● Material:
-*-

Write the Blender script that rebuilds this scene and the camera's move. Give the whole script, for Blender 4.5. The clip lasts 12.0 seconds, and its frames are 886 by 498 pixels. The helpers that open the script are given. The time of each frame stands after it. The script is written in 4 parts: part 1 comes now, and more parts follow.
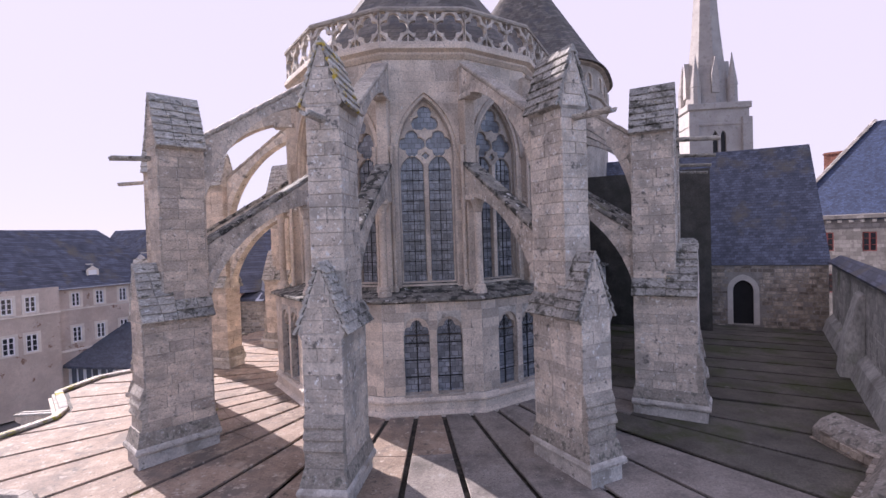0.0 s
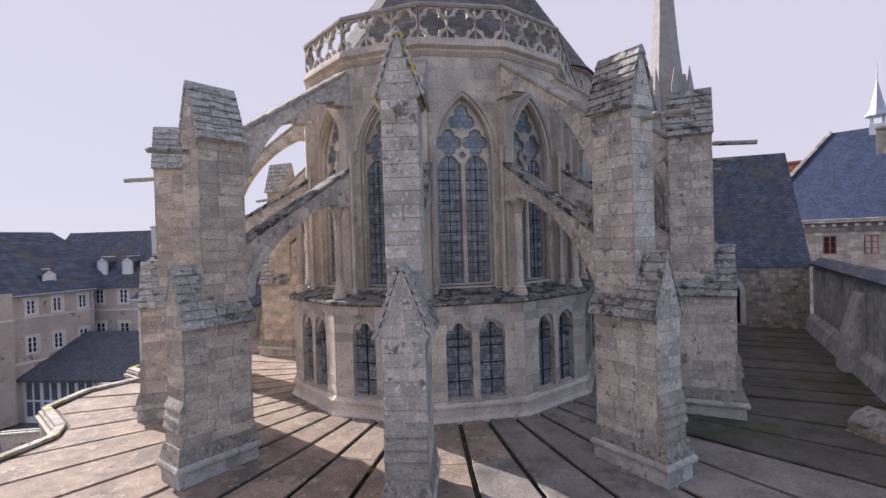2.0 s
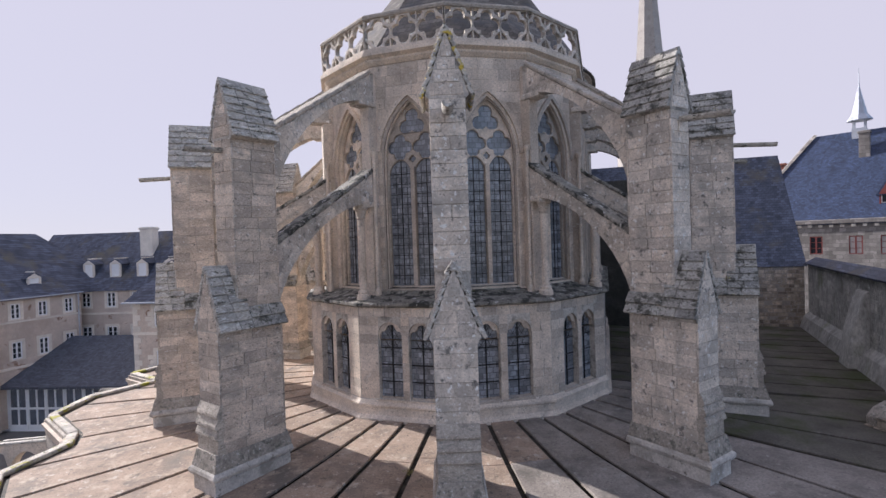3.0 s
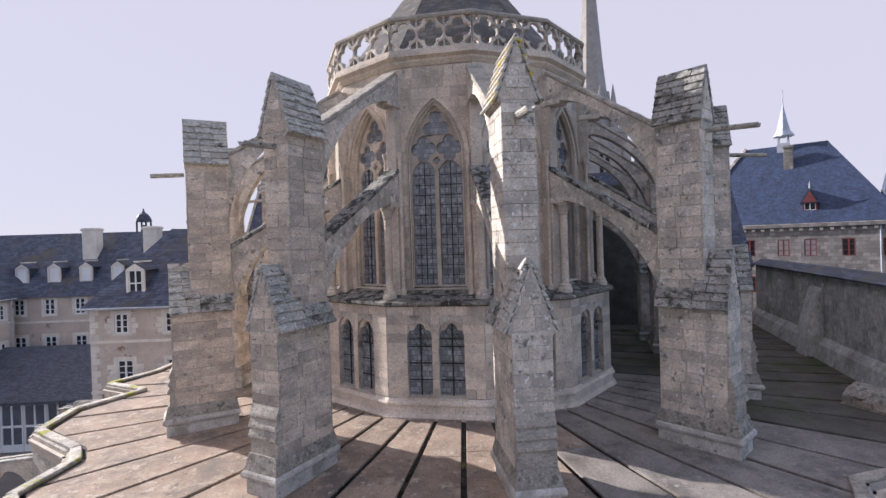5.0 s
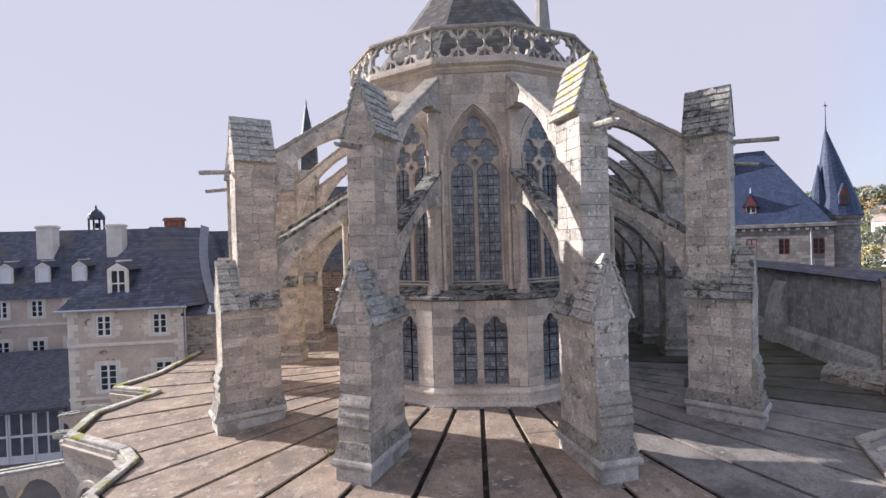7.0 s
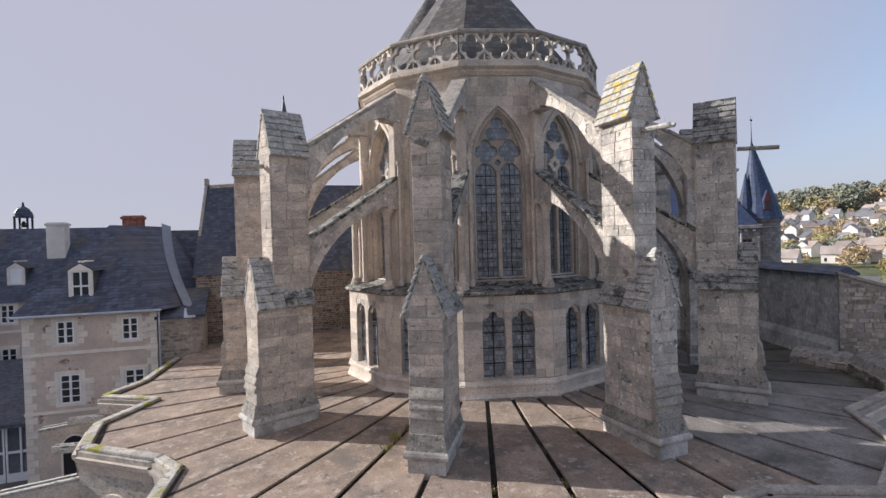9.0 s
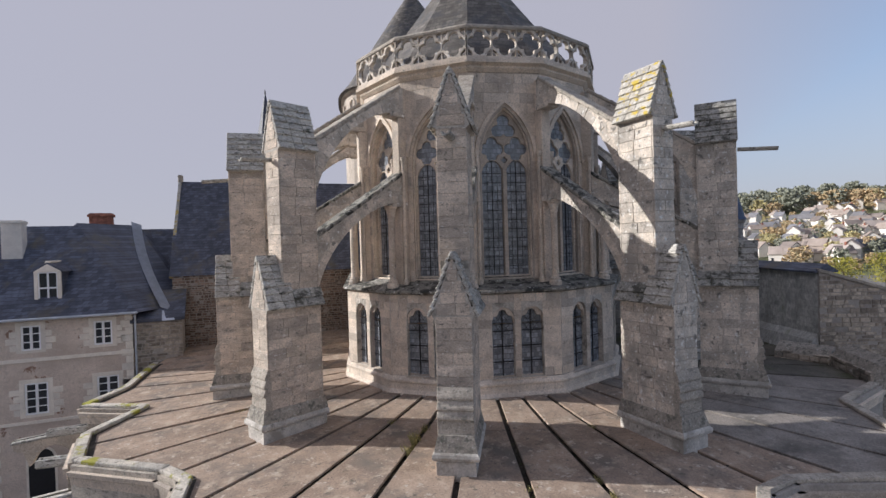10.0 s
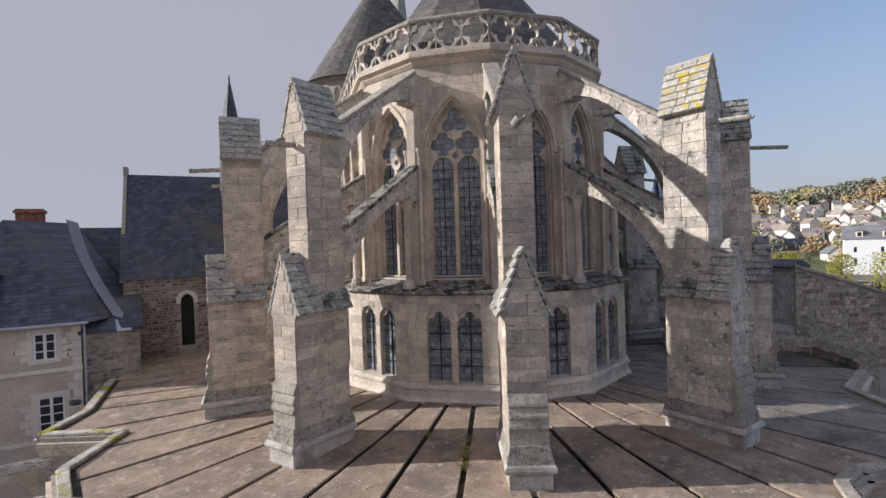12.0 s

-*-

Reproduce every line exactly and omit all pictures.

Write the Blender script that rebuilds this scene and the camera's move. Give the whole script, for Blender 4.5. The clip lasts 12.0 seconds, and its frames are 886 by 498 pixels. The helpers that open the script are given. The time of each frame stands after it. The script is written in 4 parts: part 1 comes now, and more parts follow.
0.0 s
2.0 s
3.0 s
5.0 s
7.0 s
9.0 s
10.0 s
12.0 s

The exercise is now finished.